Well, just look at it, for Christ’s sake. It’s not just an updated Veyron, and it’s not merely a supercar. Beyond the technological wizardry packaged inside, the Chiron is a work of art. Every component is hand-milled, handmade, stitched, and assembled in the bucolic Bugatti atelier in Molsheim, France. In the words of Bugatti’s chief pilot, 4-time Le Mans winner Andy Wallace, “Everything you see inside the Chiron is exactly what it looks like.” Does that small vent in the door sill look like it’s made of magnesium, with tiny titanium blades? Then that’s what it is. Does that single light switch on the ceiling look and sound like a mechanical aluminum toggle wrapped in a tiny hand-stitched swatch of red leather? That’s what it is. 

Sit inside the comparatively bargain-basement $200,000 Aston Martin DB11, and you’ll see plastic that looks like aluminum. The difference, once you’ve looked inside the Chiron, is massive.

The signature Bugatti curve—the same one one that carves a circular motion on each side of the exterior—also divides the interior. It begins on the center console, a simple post with four simple adaptable aluminum dials, then travels past the aluminum and titanium gear selector, and swoops upwards to the ceiling. There is no gaudy infotainment screen to interrupt the nearly pristine interior. There is only leather—lots of it—aluminum, titanium, a dash of magnesium, and glass. 

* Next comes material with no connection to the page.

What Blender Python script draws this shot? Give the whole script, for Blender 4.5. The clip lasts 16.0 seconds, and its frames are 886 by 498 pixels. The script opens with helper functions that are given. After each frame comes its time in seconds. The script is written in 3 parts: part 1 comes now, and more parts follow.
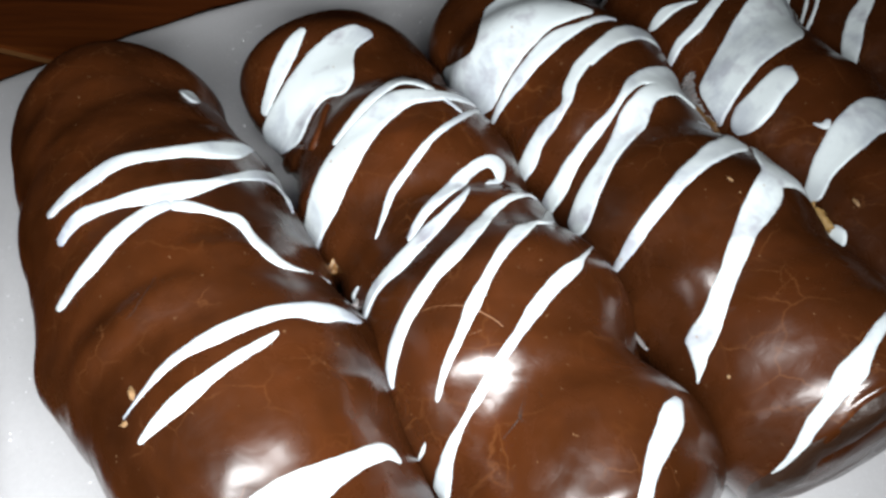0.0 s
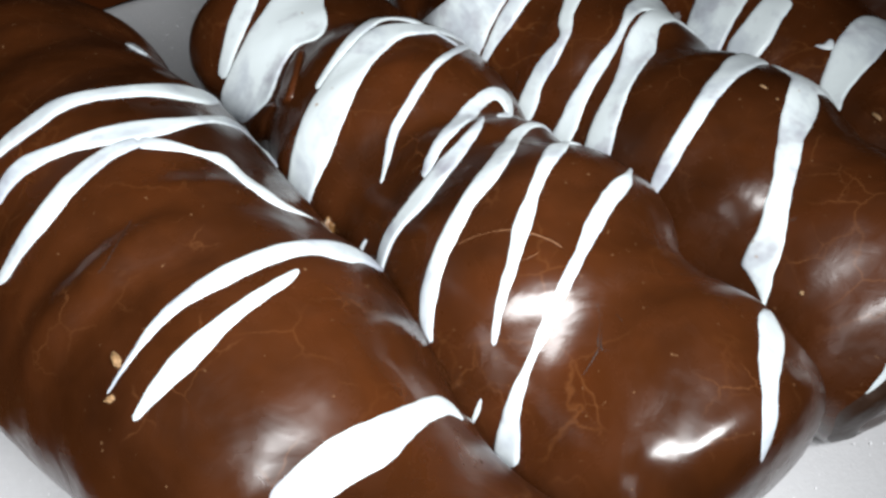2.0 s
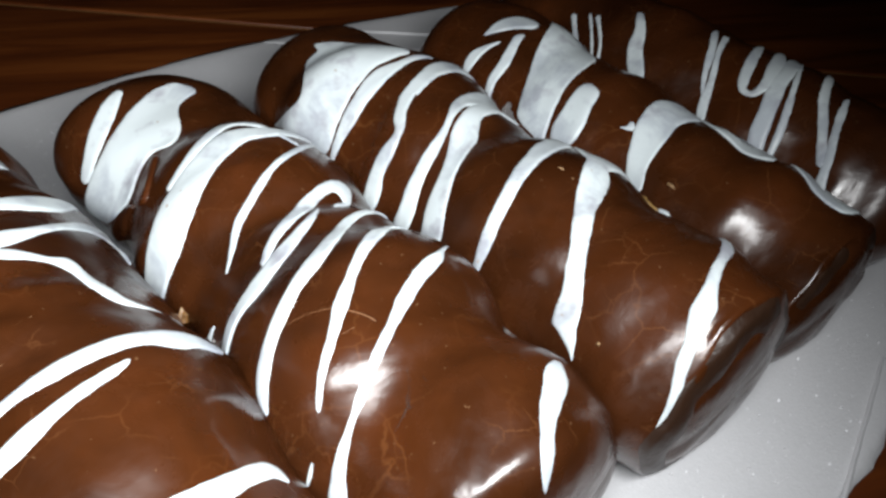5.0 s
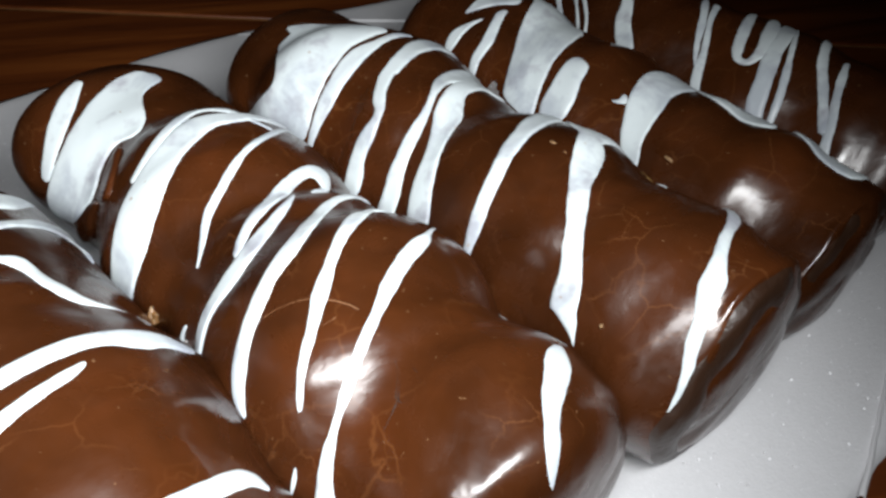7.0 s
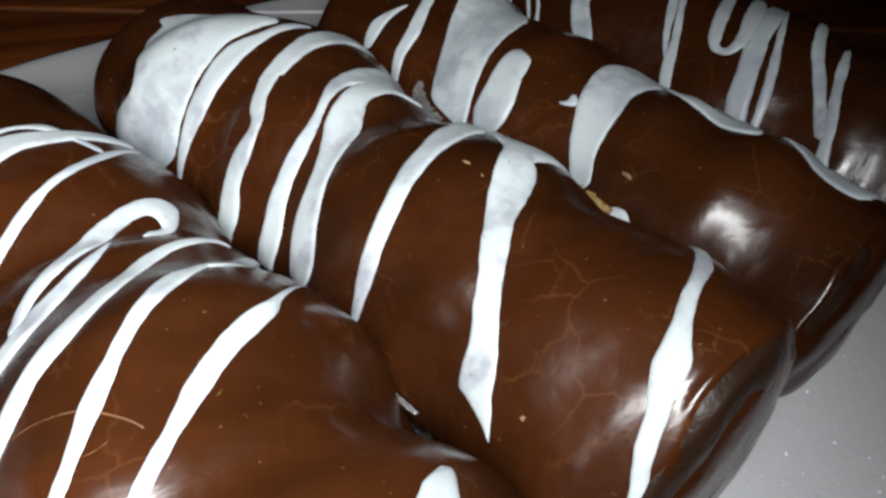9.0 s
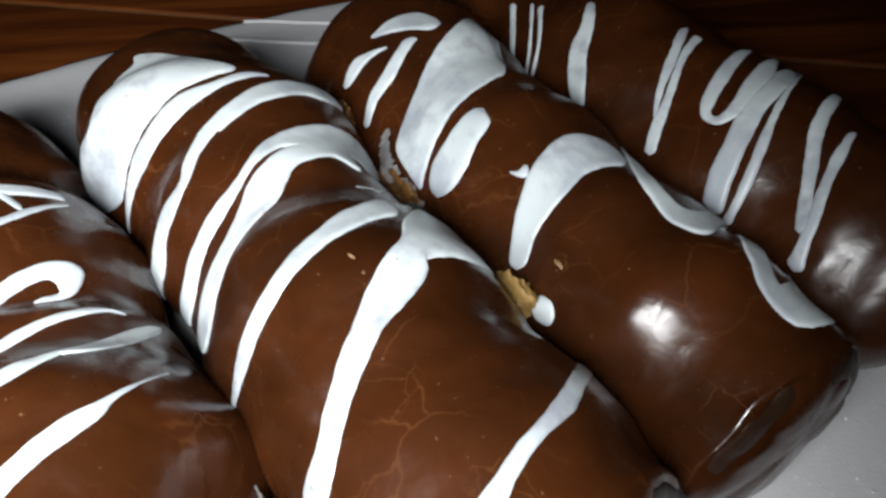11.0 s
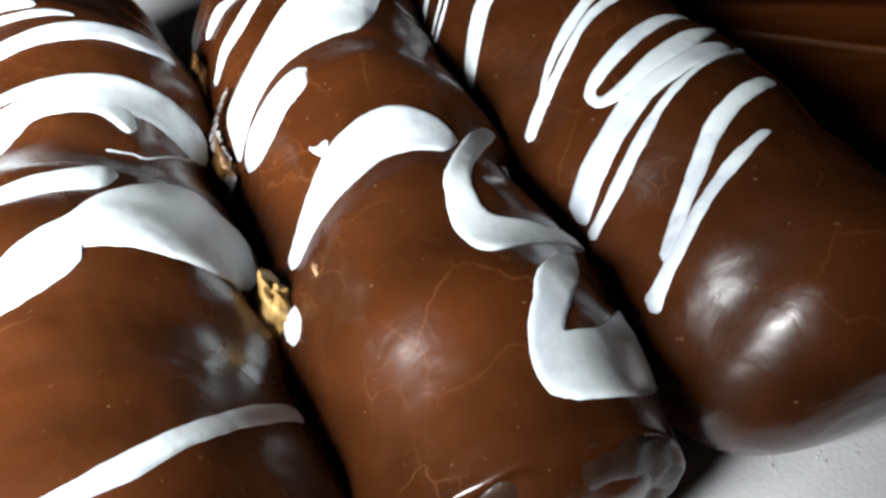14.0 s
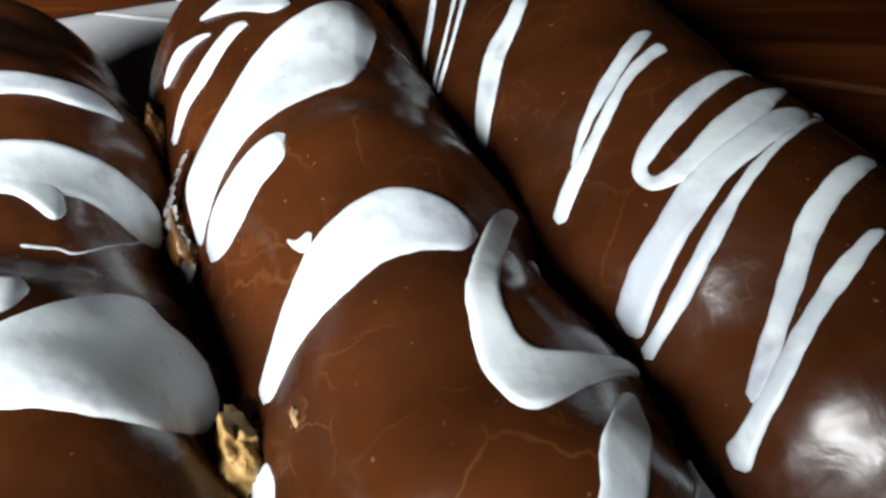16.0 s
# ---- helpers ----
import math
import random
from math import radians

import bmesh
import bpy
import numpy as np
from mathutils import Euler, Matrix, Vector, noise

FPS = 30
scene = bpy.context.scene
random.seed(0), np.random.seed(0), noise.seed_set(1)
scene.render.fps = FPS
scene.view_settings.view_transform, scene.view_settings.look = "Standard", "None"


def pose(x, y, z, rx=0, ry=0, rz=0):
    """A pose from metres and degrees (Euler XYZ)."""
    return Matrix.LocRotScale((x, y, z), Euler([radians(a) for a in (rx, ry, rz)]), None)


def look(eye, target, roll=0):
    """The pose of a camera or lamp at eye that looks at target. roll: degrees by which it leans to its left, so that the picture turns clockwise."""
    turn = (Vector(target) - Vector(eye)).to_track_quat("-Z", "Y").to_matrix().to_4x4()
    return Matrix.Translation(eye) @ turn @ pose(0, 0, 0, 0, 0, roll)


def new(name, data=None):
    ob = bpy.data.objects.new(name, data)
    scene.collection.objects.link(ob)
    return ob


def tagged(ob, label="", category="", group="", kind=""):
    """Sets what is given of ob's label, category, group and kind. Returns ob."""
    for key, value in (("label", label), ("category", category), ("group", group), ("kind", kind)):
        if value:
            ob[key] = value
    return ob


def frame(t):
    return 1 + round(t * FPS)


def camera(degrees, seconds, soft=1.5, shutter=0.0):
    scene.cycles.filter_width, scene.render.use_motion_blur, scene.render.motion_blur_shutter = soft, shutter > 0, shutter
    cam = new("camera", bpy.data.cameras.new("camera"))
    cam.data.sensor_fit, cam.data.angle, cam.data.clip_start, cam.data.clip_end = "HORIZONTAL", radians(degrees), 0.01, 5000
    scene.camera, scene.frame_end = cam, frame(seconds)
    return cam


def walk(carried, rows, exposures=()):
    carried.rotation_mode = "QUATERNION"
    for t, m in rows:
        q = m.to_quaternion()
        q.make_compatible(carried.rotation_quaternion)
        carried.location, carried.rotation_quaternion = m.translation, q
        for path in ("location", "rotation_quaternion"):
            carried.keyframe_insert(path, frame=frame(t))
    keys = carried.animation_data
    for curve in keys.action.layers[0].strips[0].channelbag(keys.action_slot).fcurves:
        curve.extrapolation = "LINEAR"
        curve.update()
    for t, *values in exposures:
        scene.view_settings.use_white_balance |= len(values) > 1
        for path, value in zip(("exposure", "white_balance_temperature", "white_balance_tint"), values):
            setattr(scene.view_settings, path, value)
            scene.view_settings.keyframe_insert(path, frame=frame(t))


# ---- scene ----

As I roar along the highway, I look in the rearview mirror to check for CHP trying desperately to catch me, I discover one of the most exquisite elements of the Chiron: the mirror is an asymmetrical oval, and contained within it are blood-red cylinder head covers, a dorsal fin that runs from the roof to the center of the wing, and the contours of the wing itself. It is one of the most beautiful views in cars today, and one that only a handful of people will ever see.